I'm sure that, except for an exercise, no one would suggest writing a whole Web site or processing engine in C/C++ and ATL just in order to give MSXML a "kosher" environment. A noble cause otherwise, and an interesting one, but that seems to be the work industry and large is giving to Perl, Java and C#. MSXML always ends up being handled either by a script engine or a separate binary, just to be able to talk to the rest of the world.
ASPX "pages" can, in my experience, actually be much more efficient vehicle then ASP - but only after those using it find their peace with the paradigm shift and looking at the framework of pieces serving very different needs and not a monolithic engine to apply verbatim to any problem.
-
Compiled stylesheets
2003-07-17 00:35:53 anonymous2 [Reply | View]
The author has failed to realise and utilise msxml4's ability to cache and compile XSLT stylesheets. Look up IXSLTemplate in the msxml4 SDK documentation for an explnation.
The time to compile a stylesheet would explain the "slow" performance for preapring the XSLT for transformation, that the author has attributed merely to object creation.

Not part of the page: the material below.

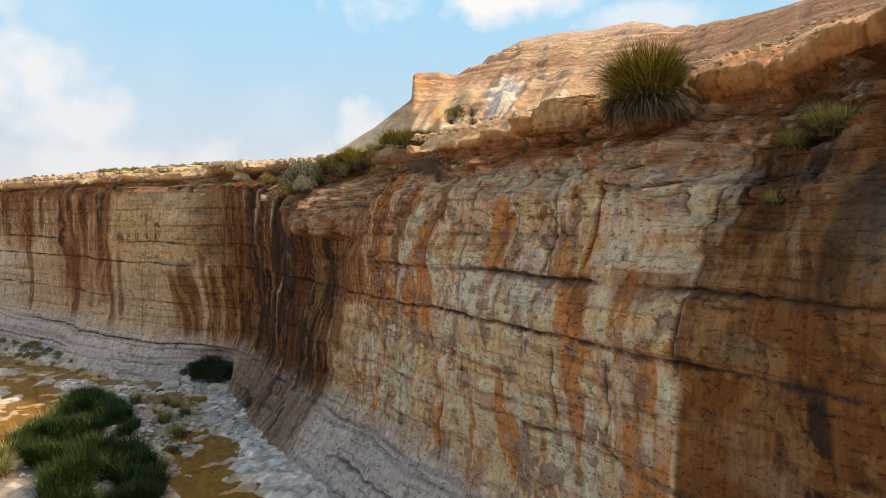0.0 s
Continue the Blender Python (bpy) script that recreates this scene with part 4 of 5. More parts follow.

This comparision between the two parsers is very poor and needs to be redone. I am surprised that O'Reilly even put their name to this.
-
.Net framework version
2003-07-16 01:52:08 anonymous2 [Reply | View]
What version of the .Net framework was used in this test? At least some XSLT operations (for example xsl:key) have been optimized quite a lot in 1.1.
-
COM garbage collector
2003-07-15 13:48:14 anonymous2 [Reply | View]
The offhand suggestion that one build a COM'ish garbage collector seems a bit nontrivial, if not moderately absurd.
The author also fails to account for the performance of MSXML using a straight COM implementation without Interop. He further neglects to look into the performance differences between classic ASP and ASPX. Given that XML is very important to the delivery of Web content, the difference between ASP and ASPX is a salient point for XML developers.